© New Zealand Broadcasting School 2020

COVID-19: Mormons forced to return home

Mitch Redman
Elder Brigham Riwai Couch
Brigham Riwai-Couch returned home at the end of March, but had to social distance from his whānau.   The Church of Jesus Christ of Latter-day Saints NZ

Thousands of Mormons were placed across the globe when COVID-19 struck, meaning some were rushed home before their two-year mission was completed.

For one Christchurch teenager, that meant he had to pack his things at short notice and get home whilst international travel was still an option. 

Brigham Riwai-Couch had been in the Philippines almost a year and spent much of his time in the countryside where there was limited access to phone reception. 

This meant that news of a global pandemic was slow to travel, and information was being passed through word of mouth. 

"I had no clear insight into what was happening initially, we were kind of blind. So when it all came out it was a massive shock," Riwai-Couch said. 

The Philippines were given two days' notice before lockdown was put in place, which saw hundreds of missionaries shuttled in vans to a central location back in the county's capital city Manilla.

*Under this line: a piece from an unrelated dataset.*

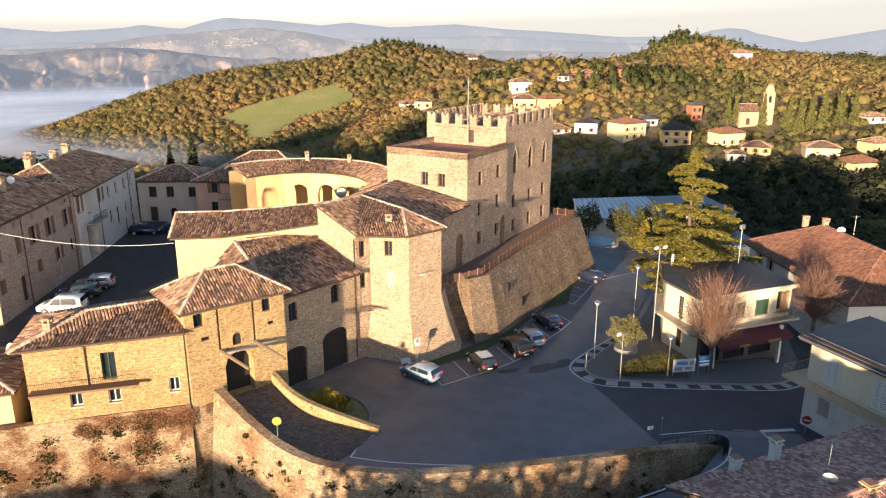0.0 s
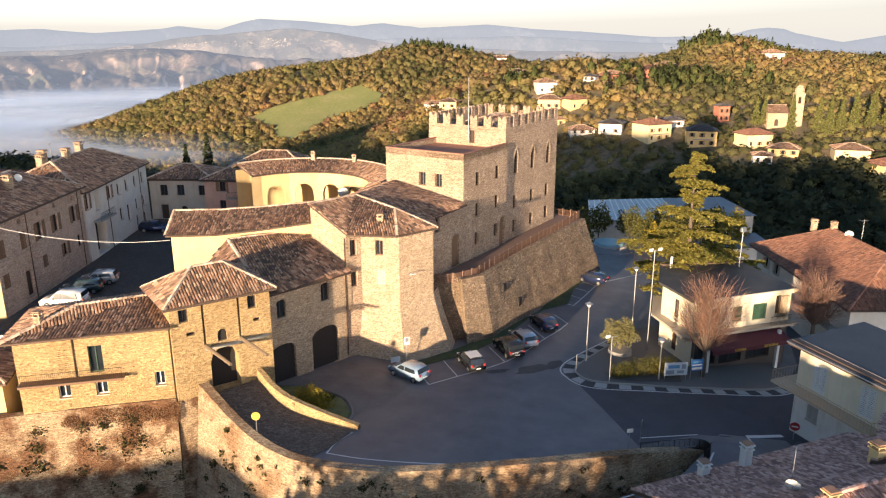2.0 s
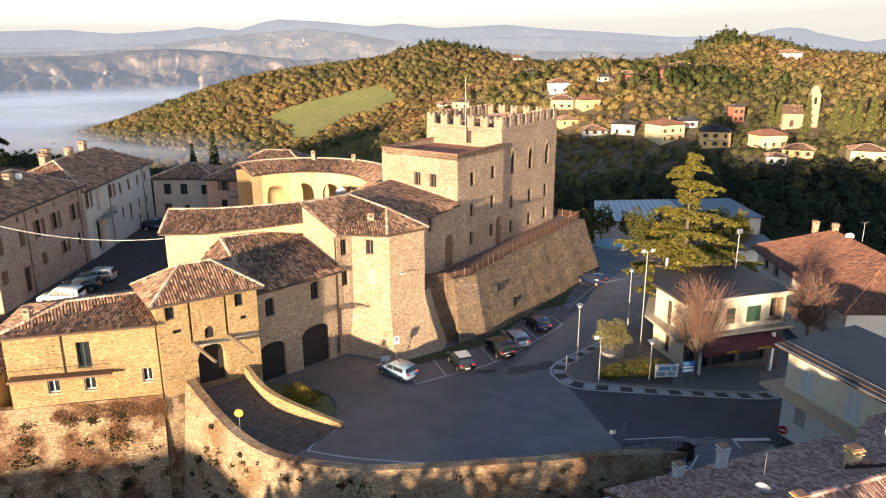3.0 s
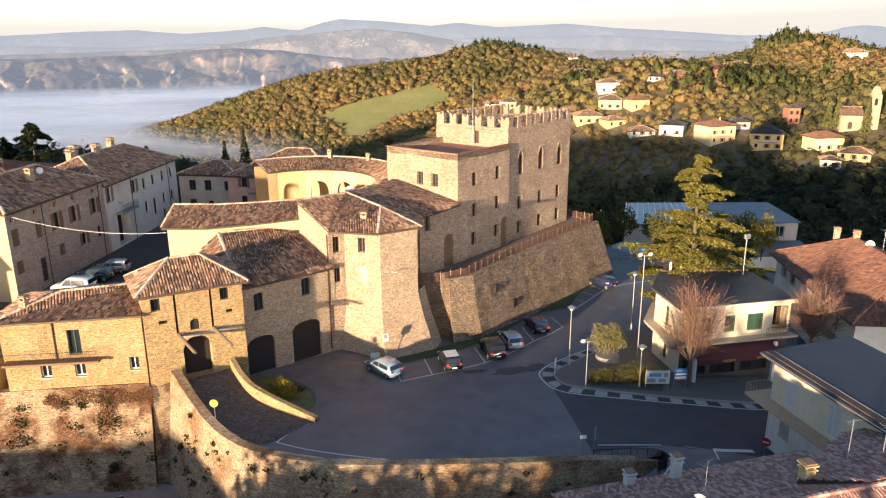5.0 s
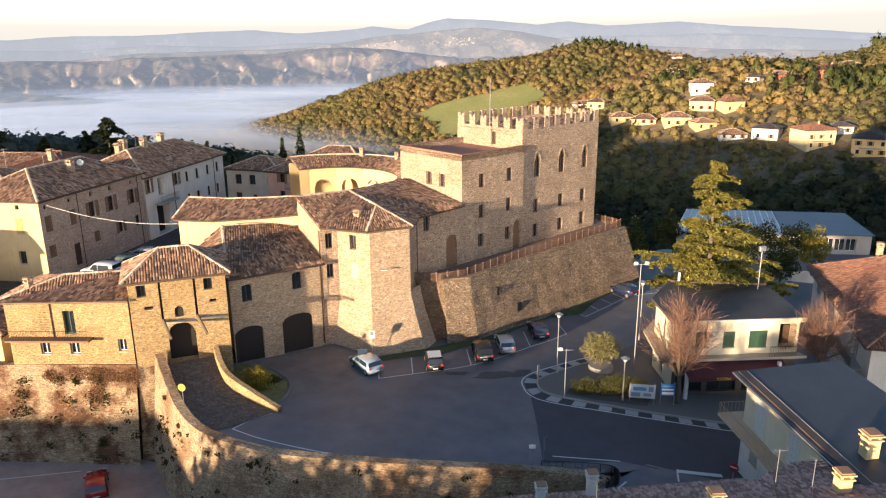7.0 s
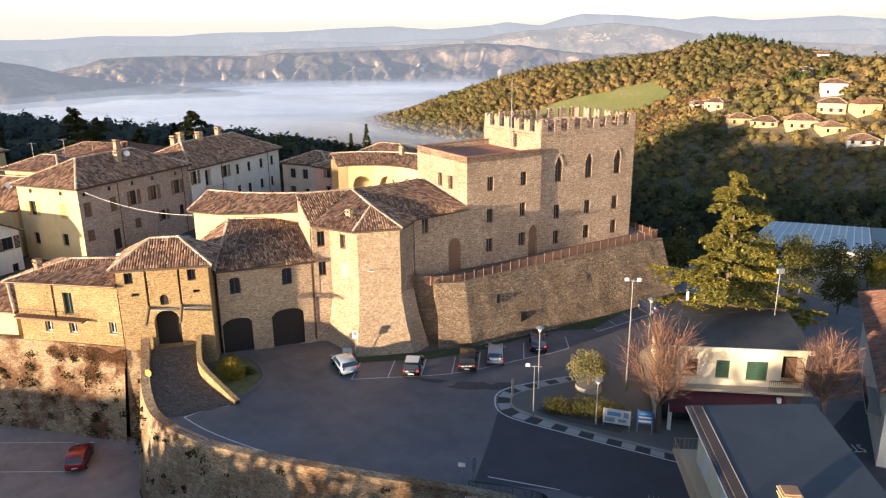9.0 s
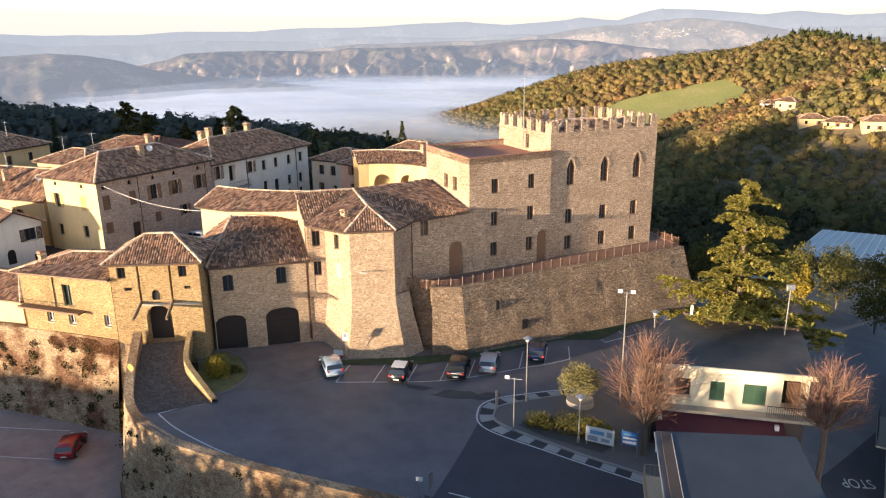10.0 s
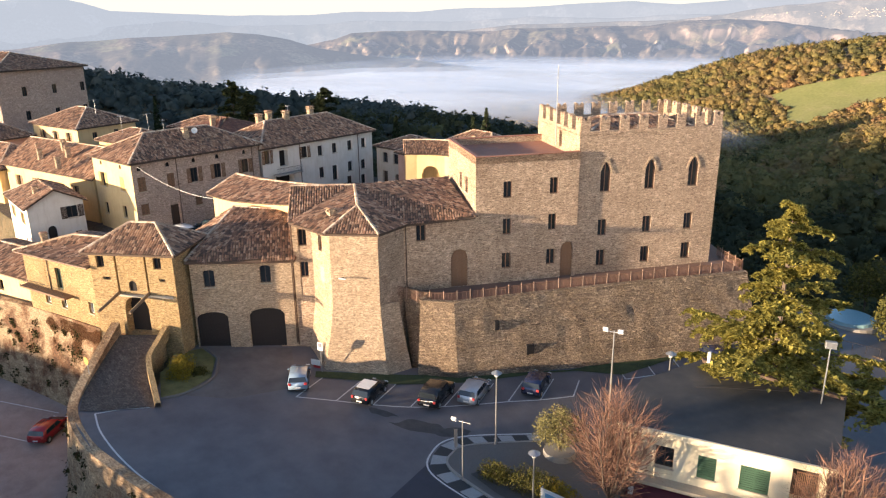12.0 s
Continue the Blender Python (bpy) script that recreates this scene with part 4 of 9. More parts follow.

Whist commercial flights were still available for those returning to New Zealand, Australia, and the Pacific Islands, the church had to charter flights to the United States to get their missionaries home. 

Those of The Church of Jesus Christ of Latter-Day Saints are encouraged to serve their missions for two years, however that has been cut short, and it's unclear what will happen once Coronavirus settles down. 

"It is still kind of cloudy what happens now. There is talk we might be reassigned in the North Island, but at the moment it is all over."

In the meantime, Riwai-Couch is happy to be back home with family after having to self-isolate on his return. Once lockdown levels are lowered, he is excited about returning to rugby and catching up with friends.